Seoul
Nam June Paik
Museum 

Straßenfassade

Art Center, Library, Archive

GyongGi Cultural Foundation

GFA app. 5,500 m²

2004 - 2008

The design of the NJP Art Centre is homage to the oeuvre of the artist, whose work playfully addresses the ongoing digital evolutions and presents interpreted perceptions of the world as perceived by the artist. A flexible museum and exhibition space that allows for experimentation was the chosen strategy for the architectural design.

The NJP Art Centre, located in a hilly park with other public institutions, occupies by filling in the existing valleys of the museum’s park by conceptually spanning a gridded roof structure over the landscape. The appropriated space below the roof – the “petrified topography” - becomes part of the exhibition space of the museum so that the tension between the Cartesian structure and the amorphous topography considerably contributes to the identity of the museum.
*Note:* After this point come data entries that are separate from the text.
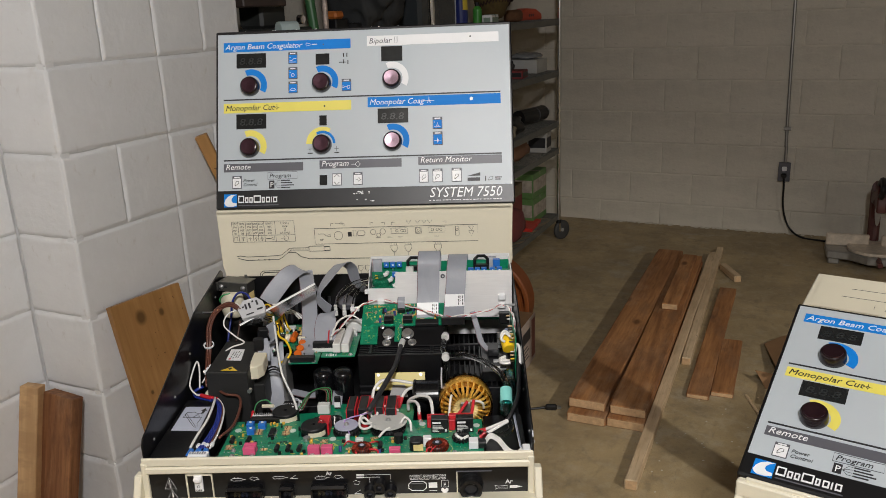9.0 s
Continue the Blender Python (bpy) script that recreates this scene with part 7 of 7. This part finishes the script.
part("metal_shield", box(-0.126, -0.1185, 0.250, 0.296, bz(0.80), bz(0.892), 0.001), mat("dull_zinc_plate", (0.30, 0.30, 0.29), 0.4, metal=0.6, vary=0.12, scale=25), gen)
for x, y in ((-0.148, 0.30), (-0.110, 0.236), (-0.070, 0.250), (-0.068, 0.31)):
    put("terminal_screw", M_SCREW, pb, x, max(y, 0.25), PZ)
for k in range(92):
    x, y = er.uniform(-0.158, -0.068), er.uniform(0.330, 0.415)
    put("resistor", er.choice((M_RES, M_TANT, M_TO92, M_DOT, M_RES)), pb, x, y, PZ, er.choice((0, 90)))
for k in range(36):
    x, y = er.uniform(-0.110, -0.068), er.uniform(0.255, 0.36)
    put("resistor", er.choice((M_RES, M_TANT, M_TO92, M_DOT)), pb, x, y, PZ, er.choice((0, 90)))
# valve manifold with clear hoses
part("valve_manifold", box(-0.030, 0.012, 0.372, 0.396, bz(0.895), bz(0.915), 0.003), MILKY, gen, "translucent valve manifold")
for k, x in enumerate((-0.050, -0.034, -0.018)):
    part("hose_barb", lathe([(0, 0), (0.0040, 0), (0.0040, 0.008), (0.0031, 0.009), (0.0036, 0.013), (0.0030, 0.015), (0.0034, 0.020), (0, 0.020)], 14, pose(x, 0.396, bz(0.922))), MILKY, gen)
    part("gas_tube", tube(hz([(x, 0.398, 0.940), (x + 0.006, 0.408, 0.958), (x + 0.026, 0.418, 0.974), (0.004 + 0.010 * k, 0.408 - 0.006 * k, 0.986 - 0.006 * k), (0.030 + 0.006 * k, 0.397, 0.994 - 0.009 * k), (0.044 + 0.008 * k, 0.3995, 0.996 - 0.011 * k)]), 0.0030, 9), TUBE, gen, "clear soft tube", smooth=True)
    part("hose_elbow", tube(hz([(0.043 + 0.008 * k, 0.3985, 0.997 - 0.011 * k), (0.048 + 0.008 * k, 0.4000, 0.999 - 0.011 * k), (0.049 + 0.008 * k, 0.4090, 0.999 - 0.011 * k)]), 0.0040, 9, sharp=True), MILKY, gen)
part("pressure_sensor", cyl(0.016, 0.012, pose(-0.036, 0.440, bz(0.925), 20, 0, 0), 24, bevel=0.002), DGREY, gen)
for p, m_ in (([(-0.045, 0.300, 0.920), (-0.035, 0.335, 0.935), (-0.015, 0.352, 0.938), (0.006, 0.350, 0.925)], WHITEW), ([(-0.046, 0.295, 0.915), (-0.040, 0.340, 0.930), (-0.020, 0.362, 0.934)], WHITEW), ([(-0.020, 0.372, 0.93), (0.0, 0.385, 0.945), (0.02, 0.39, 0.94)], RED), ([(-0.05, 0.29, 0.912), (-0.052, 0.33, 0.924), (-0.046, 0.35, 0.92)], RED)):
    wire(hz(p), 0.0014, m_)
for x, y, z in ((-0.012, 0.352, 0.95), (-0.006, 0.368, 0.944), (0.012, 0.382, 0.972)):
    part("cable_clip", box(x - 0.004, x + 0.004, y - 0.003, y + 0.003, bz(z - 0.004), bz(z + 0.004), 0.001), WHITEP, gen)
# folded flat cables on the left
ribbon([(-0.182, 0.415, 0.944), (-0.165, 0.428, 0.966), (-0.144, 0.442, 0.988), (-0.126, 0.453, 0.995), (-0.114, 0.464, 0.988)], 0.034, sides=[(0.15, -0.15, -1), (0.30, -0.3, -0.9), (0.55, -0.5, -0.65), (0.75, -0.6, -0.3), (0.85, -0.5, -0.1)], n=18, label="folded grey flat cable")
ribbon([(-0.116, 0.470, 0.986), (-0.106, 0.430, 0.967), (-0.097, 0.388, 0.950), (-0.091, 0.350, 0.928), (-0.089, 0.318, 0.906), (-0.088, 0.284, 0.899), (-0.088, 0.258, 0.899)], 0.028, n=15, label="grey flat cable with printing")
for k in range(9):
    part("cable_print", box(-0.0012, 0.0012, -0.003, 0.003, 0, 0.0003, 0, pose(-0.086 - 0.0016 * k, 0.300 + 0.016 * k, bz(0.9035 + 0.0008 * k + (0.0077 * (k - 1) if k > 1 else 0)), 22 if k > 1 else 6, 0, 0)), DGREY, gen)
part("ribbon_header", box(-0.110, -0.068, 0.246, 0.258, bz(0.8955), bz(0.905), 0.001), BLACKP, gen)
ribbon([(0.000, 0.458, 0.945), (-0.017, 0.455, 0.968), (-0.024, 0.450, 0.998), (-0.041, 0.436, 1.009), (-0.065, 0.400, 0.988), (-0.075, 0.370, 0.968), (-0.066, 0.360, 0.957), (-0.052, 0.352, 0.948)], 0.030, sides=[(0.7, -0.6, 0), (0.7, -0.6, 0.2), (0.7, -0.6, 0.4), (0.8, -0.5, 0.3), (0.8, -0.5, 0.4), (0.4, -0.6, 0.7), (0.2, -0.5, 0.85), (0.3, -0.5, 0.8)], n=15, label="twisted grey flat cable")
ribbon([(-0.050, 0.352, 0.946), (-0.058, 0.342, 0.940), (-0.060, 0.326, 0.926), (-0.058, 0.312, 0.914), (-0.056, 0.302, 0.904)], 0.038, sides=[(0.7, -0.4, 0.5), (1, -0.15, 0.15), (1, -0.1, 0.05), (1, -0.05, 0), (1, -0.02, 0)], n=18, label="grey flat cable ending in a plug")
part("ribbon_header", box(-0.078, -0.032, 0.292, 0.302, bz(0.896), bz(0.912), 0.0015), BLACKP, gen)
part("header_latch", box(-0.078, -0.030, 0.287, 0.292, bz(0.8955), bz(0.902), 0.001), MILKY, gen)
ribbon([(-0.152, 0.332, 0.903), (-0.151, 0.318, 0.900), (-0.149, 0.306, 0.884), (-0.147, 0.295, 0.862), (-0.147, 0.280, 0.838), (-0.145, 0.262, 0.821), (-0.135, 0.246, 0.812), (-0.118, 0.244, 0.812), (-0.100, 0.252, 0.814)], 0.031, sides=[(1, 0, 0), (1, 0, 0), (1, 0, 0), (1, 0, 0), (1, 0.1, 0), (0.9, 0.4, 0.1), (0.5, 0.9, 0.2), (0.1, 1, 0.3), (-0.2, 1, 0.3)], n=16, label="looped grey flat cable")
part("ribbon_header", box(-0.172, -0.134, 0.326, 0.338, bz(0.894), bz(0.912), 0.001), BLACKP, gen)
for k in range(9):
    part("pin", box(-0.170 + 0.004 * k, -0.1685 + 0.004 * k, 0.335, 0.3365, bz(0.912), bz(0.9135)), WHITEP, gen)
ribbon([(-0.130, 0.284, 0.824), (-0.108, 0.272, 0.826), (-0.085, 0.262, 0.826), (-0.066, 0.260, 0.828), (-0.050, 0.268, 0.832)], 0.016, RIBBON, side=(0.1, 1, 0.2), n=8)
ribbon([(-0.032, 0.264, 0.846), (-0.031, 0.248, 0.842), (-0.031, 0.230, 0.836), (-0.031, 0.218, 0.826)], 0.018, RIBBON, n=8)
ribbon([(-0.166, 0.288, 0.922), (-0.160, 0.276, 0.905), (-0.160, 0.270, 0.890)], 0.022, RIBBON, n=8)
part("ribbon_header", box(-0.178, -0.160, 0.276, 0.286, bz(0.896), bz(0.928), 0.002), BLACKP, gen)
part("milky_strip", tube(hz([(-0.147, 0.312, 0.955), (-0.1367, 0.2774, 0.925), (-0.1306, 0.2554, 0.910), (-0.1172, 0.2183, 0.885), (-0.0965, 0.1884, 0.860), (-0.086, 0.165, 0.848)]), 0.0020, 8), MILKY, gen, "milky plastic strip", smooth=True)
part("comb_connector", box(-0.118, -0.094, 0.0, 0.008, 0, 0.006, 0.001, pose(0.0, 0.206, bz(0.835), 0, 0, 0)), BLACKP, gen)
for k in range(8):
    part("comb_tooth", box(-0.117 + 0.003 * k, -0.1155 + 0.003 * k, 0.203, 0.206, bz(0.836), bz(0.840)), WHITEP, gen)
wire(hz([(-0.1462, 0.3339, 0.935), (-0.1396, 0.3091, 0.920), (-0.1279, 0.3075, 0.910), (-0.1159, 0.2857, 0.900), (-0.1212, 0.2751, 0.890), (-0.1371, 0.2778, 0.880)]), 0.0020, YELLOWP)
wire(hz([(-0.156, 0.268, 0.875), (-0.142, 0.262, 0.882), (-0.125, 0.258, 0.874)]), 0.0016, BLACKP)
wire(hz([(-0.155, 0.262, 0.872), (-0.140, 0.256, 0.880), (-0.122, 0.254, 0.872)]), 0.0016, BLACKP)
for k in range(4):
    wire(hz([(-0.192 + 0.006 * k, 0.395, 0.93), (-0.180 + 0.008 * k, 0.40, 0.945), (-0.165 + 0.008 * k, 0.385, 0.94 - 0.01 * k), (-0.150 + 0.006 * k, 0.37, 0.905)]), 0.0016, (YELLOWP, BROWNW, WHITEW, YELLOWP)[k])
for k in range(6):
    wire(hz([(-0.160 + 0.008 * k, 0.400, 0.925), (-0.135 + 0.006 * k, 0.390, 0.938 - 0.003 * k), (-0.115 + 0.005 * k, 0.375, 0.925)]), 0.0015, (GREYD, WHITEW, GREYD, BROWNW, WHITEW, GREYD)[k])

# loose chip and white plugs on the chassis floor behind the rear board
dip = part("loose_chip", box(-0.017, 0.017, -0.006, 0.006, 0, 0.006, 0.0008), BLACKP, gen, "black chip with bright pins")
dip.matrix_basis = pose(-0.105, 0.279, bz(0.812), 8, 0, -46)
for k in range(8):
    q_ = part("pin", box(-0.015 + 0.004 * k, -0.0135 + 0.004 * k, -0.0085, -0.006, -0.003, 0.004), WHITEP, dip)
part("chip_shelf", box(-0.130, -0.070, 0.250, 0.300, bz(0.788), bz(0.8105), 0.001), BLACKP, gen)
for x, y in ((-0.060, 0.262), (-0.031, 0.268)):
    part("white_plug", box(x - 0.006, x + 0.006, y, y + 0.005, bz(0.842), bz(0.848), 0.001), WHITEP, gen)
# rivets and worn edges along the black side walls
for s_ in (-1, 1):
    for y_, z_ in ((0.06, 0.862), (0.16, 0.880), (0.25, 0.915), (0.42, 0.955)):
        part("rivet", lathe([(0, 0.0016), (0.0018, 0.0012), (0.0026, 0)], 10, pose(s_ * 0.2802, y_, bz(z_), 0, -s_ * 90, 0)), SILVER, gen)

# copper tracks under the lacquer and fine legends, board by board
TRACK = mat("lacquered_copper_track", (0.010, 0.30, 0.155), 0.35, vary=0.1, scale=80, coat=0.3)
tr = random.Random(21)


def tracks(parent, x0, x1, y0, y1, z, n, marks, skip=()):
    """Right-angled tracks and small printed legends inside a rectangle of a board."""
    bm, sm = bmesh.new(), bmesh.new()
    for k in range(n):
        x, y = tr.uniform(x0, x1), tr.uniform(y0, y1)
        for j in range(tr.randint(2, 4)):
            dx, dy = ((tr.choice((-1, 1)) * tr.uniform(0.004, 0.022), 0.0) if j % 2 else (0.0, tr.choice((-1, 1)) * tr.uniform(0.004, 0.018)))
            nx, ny = min(max(x + dx, x0), x1), min(max(y + dy, y0), y1)
            if not any(a < (x + nx) / 2 < b and c < (y + ny) / 2 < d for a, b, c, d in skip) and (abs(nx - x) + abs(ny - y)) > 0.002:
                add_box(bm, min(x, nx) - 0.00028, max(x, nx) + 0.00028, min(y, ny) - 0.00028, max(y, ny) + 0.00028, z, z + 0.00012)
            x, y = nx, ny
    for k in range(marks):
        x, y = tr.uniform(x0, x1 - 0.004), tr.uniform(y0, y1 - 0.002)
        if any(a < x < b and c < y < d for a, b, c, d in skip):
            continue
        for j in range(tr.randint(2, 4)):
            add_box(sm, x + 0.0011 * j, x + 0.0011 * j + 0.0007, y, y + tr.choice((0.0009, 0.0013)), z + 0.00013, z + 0.00026)
    part("copper_track", bm, TRACK, parent)["kind"] = "stuff"
    part("printed_legend", sm, SILK, parent)["kind"] = "stuff"


tracks(main, -0.180, 0.208, 0.034, 0.092, P0, 150, 150)
tracks(main, -0.180, -0.080, 0.095, 0.146, P0, 45, 40)
tracks(main, 0.108, 0.208, 0.095, 0.140, P0, 35, 30)
tracks(rear, -0.035, 0.095, 0.100, 0.215, RZ, 40, 25)
tracks(tb, 0.002, 0.146, 0.044, 0.090, 0.0018, 50, 60)
tracks(tb, 0.002, 0.028, 0.002, 0.044, 0.0018, 16, 14)
tracks(pb, -0.160, -0.066, 0.325, 0.416, PZ, 45, 50)
tracks(rb, -0.058, -0.006, 0.274, 0.368, PZ, 20, 14)
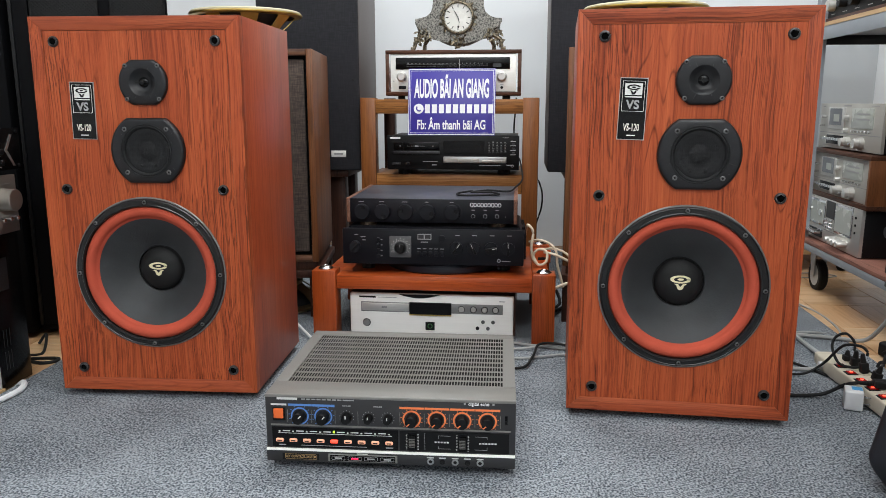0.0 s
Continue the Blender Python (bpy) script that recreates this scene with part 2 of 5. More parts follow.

The notion of the “matrix” regulates the various aspects of the museum and is embodied in the museum space, the roof structure and the undulating floor, as well as the detailing of the tectonics, resulting in a perfect instrument for exhibiting rather than an object building. Cut-outs in the roof create a relationship to the landscape and manifest the continuity of the topography from the inside to the outside.

The careful manipulation of light plays a very important role, particularly for this museum exhibiting luminous art objects, in articulating the space within the main museum hall: indirect and reflected light not only organises the space but also directs the visitors through it yet does not interfere with the artwork. Characteristic to the museum is its screen facade consisting of several layers of partly printed glass with different degrees of reflection coatings. The façade becomes an instrument for controlling the amount and quality of permeating light.

The NJP museum’s idea is born from the site and rooted in the particular context of the park landscape of Suwon.